Start of Supplied material
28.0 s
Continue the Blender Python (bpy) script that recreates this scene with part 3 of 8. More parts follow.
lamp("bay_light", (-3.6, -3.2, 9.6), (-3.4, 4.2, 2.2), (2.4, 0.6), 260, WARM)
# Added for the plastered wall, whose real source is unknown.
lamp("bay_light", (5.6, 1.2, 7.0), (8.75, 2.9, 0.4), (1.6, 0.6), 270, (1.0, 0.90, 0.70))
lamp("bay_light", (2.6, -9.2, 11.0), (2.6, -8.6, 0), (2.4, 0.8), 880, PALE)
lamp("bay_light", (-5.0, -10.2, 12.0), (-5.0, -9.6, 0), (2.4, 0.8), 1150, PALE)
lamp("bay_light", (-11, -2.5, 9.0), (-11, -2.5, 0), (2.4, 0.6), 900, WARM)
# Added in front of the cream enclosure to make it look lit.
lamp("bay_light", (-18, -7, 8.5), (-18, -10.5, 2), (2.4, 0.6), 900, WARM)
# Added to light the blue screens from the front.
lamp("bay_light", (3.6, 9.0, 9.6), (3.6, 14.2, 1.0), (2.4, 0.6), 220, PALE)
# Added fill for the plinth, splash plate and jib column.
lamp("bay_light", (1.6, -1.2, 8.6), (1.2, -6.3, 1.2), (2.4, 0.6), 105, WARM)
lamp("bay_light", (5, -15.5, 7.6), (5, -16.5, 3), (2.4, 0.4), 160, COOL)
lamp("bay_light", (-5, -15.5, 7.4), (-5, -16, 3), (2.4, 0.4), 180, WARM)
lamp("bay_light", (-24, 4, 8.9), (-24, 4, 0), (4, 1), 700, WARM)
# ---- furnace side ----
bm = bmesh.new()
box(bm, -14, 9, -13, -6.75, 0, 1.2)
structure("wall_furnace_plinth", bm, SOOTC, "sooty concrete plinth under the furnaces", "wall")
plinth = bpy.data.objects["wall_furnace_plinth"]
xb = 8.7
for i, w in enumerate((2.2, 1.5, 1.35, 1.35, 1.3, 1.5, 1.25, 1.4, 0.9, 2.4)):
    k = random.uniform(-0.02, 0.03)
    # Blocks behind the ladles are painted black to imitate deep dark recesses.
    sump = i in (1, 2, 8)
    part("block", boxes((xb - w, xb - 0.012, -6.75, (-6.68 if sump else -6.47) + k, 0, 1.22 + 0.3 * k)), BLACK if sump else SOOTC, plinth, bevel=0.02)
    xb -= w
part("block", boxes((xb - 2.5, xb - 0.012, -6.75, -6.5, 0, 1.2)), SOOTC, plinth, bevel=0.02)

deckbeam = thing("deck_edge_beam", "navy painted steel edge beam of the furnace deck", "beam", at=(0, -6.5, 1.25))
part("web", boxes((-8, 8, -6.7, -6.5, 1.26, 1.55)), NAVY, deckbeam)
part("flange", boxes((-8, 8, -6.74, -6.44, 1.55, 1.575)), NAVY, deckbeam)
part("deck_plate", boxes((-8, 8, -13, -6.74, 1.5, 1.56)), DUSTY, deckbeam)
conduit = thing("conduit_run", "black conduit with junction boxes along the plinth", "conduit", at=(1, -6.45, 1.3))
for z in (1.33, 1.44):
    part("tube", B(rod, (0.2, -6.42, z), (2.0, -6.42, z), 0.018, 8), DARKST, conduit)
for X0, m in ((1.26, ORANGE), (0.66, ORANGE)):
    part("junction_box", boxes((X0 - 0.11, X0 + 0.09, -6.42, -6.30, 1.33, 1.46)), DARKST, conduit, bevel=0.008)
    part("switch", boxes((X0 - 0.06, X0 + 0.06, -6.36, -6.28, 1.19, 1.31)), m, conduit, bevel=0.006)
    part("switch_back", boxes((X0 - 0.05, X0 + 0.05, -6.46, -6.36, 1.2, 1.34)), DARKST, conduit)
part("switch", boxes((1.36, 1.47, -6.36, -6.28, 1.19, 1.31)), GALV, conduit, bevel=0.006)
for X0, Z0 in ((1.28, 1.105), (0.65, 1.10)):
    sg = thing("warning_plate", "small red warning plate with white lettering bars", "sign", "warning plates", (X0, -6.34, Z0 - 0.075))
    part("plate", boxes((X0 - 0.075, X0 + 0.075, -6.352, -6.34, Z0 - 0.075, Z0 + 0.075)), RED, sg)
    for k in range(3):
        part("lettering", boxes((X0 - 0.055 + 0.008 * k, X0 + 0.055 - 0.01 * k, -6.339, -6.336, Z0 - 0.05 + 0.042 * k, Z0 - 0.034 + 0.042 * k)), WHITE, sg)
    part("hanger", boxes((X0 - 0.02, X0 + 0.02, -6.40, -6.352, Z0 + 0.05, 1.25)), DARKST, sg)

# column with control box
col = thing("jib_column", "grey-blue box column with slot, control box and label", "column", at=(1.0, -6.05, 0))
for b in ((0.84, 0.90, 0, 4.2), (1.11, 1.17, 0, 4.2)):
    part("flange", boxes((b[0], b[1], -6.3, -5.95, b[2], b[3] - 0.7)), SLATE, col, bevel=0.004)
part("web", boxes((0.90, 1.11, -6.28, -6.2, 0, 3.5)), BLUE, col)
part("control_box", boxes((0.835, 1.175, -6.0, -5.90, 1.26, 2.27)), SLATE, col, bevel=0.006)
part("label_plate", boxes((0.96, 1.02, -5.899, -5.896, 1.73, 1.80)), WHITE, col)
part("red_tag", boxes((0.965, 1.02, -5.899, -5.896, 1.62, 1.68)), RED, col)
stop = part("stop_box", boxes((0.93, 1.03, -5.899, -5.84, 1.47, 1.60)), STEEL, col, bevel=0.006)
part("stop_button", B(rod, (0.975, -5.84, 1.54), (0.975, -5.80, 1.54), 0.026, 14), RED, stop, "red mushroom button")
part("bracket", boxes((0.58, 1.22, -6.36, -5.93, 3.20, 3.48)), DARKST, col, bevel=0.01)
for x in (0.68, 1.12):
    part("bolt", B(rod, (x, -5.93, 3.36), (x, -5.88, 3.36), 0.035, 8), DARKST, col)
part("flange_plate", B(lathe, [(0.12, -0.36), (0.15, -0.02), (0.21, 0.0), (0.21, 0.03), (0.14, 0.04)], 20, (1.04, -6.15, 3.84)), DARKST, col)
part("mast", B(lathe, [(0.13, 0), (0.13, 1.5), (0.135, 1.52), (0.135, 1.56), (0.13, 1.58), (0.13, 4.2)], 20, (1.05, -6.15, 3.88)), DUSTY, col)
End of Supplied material
Start of Supplied material
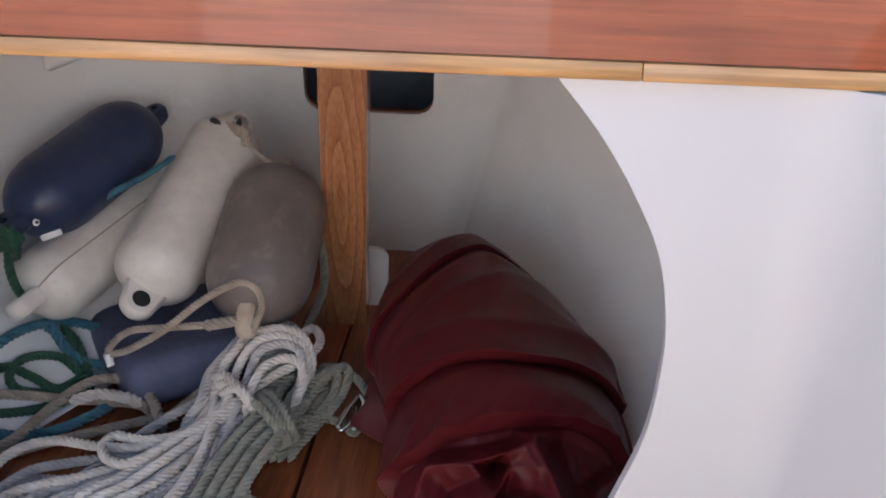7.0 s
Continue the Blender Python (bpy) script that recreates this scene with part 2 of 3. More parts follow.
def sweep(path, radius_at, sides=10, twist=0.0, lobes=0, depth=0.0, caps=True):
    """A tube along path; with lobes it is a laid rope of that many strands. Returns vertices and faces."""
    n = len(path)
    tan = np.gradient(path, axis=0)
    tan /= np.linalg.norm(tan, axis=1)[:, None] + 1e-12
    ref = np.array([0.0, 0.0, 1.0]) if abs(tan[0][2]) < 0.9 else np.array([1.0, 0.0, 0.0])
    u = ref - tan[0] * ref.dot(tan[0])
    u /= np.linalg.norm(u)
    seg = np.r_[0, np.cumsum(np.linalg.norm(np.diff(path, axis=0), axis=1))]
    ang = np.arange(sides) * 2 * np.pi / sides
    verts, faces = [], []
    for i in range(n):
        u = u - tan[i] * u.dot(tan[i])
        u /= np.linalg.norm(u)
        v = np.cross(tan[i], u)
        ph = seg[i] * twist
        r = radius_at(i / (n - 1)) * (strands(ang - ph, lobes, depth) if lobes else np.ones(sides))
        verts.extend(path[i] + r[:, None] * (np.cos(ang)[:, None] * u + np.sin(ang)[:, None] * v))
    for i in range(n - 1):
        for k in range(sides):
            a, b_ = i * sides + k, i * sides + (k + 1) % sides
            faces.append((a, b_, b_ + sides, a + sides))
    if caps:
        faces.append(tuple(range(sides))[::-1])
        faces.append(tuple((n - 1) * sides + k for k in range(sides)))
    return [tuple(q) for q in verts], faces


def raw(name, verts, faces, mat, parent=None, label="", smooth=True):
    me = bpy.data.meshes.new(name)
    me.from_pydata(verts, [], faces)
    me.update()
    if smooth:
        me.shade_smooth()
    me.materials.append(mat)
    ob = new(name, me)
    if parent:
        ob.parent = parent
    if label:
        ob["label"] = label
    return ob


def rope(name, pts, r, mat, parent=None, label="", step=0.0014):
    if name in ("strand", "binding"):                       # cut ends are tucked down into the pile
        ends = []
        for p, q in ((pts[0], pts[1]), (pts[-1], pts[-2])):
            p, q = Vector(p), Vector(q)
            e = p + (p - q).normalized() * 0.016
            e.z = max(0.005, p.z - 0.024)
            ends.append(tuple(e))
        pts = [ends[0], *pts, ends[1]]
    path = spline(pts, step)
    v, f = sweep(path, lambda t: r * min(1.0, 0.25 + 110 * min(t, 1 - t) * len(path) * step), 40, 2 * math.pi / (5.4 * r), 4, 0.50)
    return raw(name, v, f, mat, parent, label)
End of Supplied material
* Exercise directions *
Check each line of the entries above for the word "follow". List the ones that have it.

* Problem solution *
Continue the Blender Python (bpy) script that recreates this scene with part 3 of 8. More parts follow.
Continue the Blender Python (bpy) script that recreates this scene with part 2 of 3. More parts follow.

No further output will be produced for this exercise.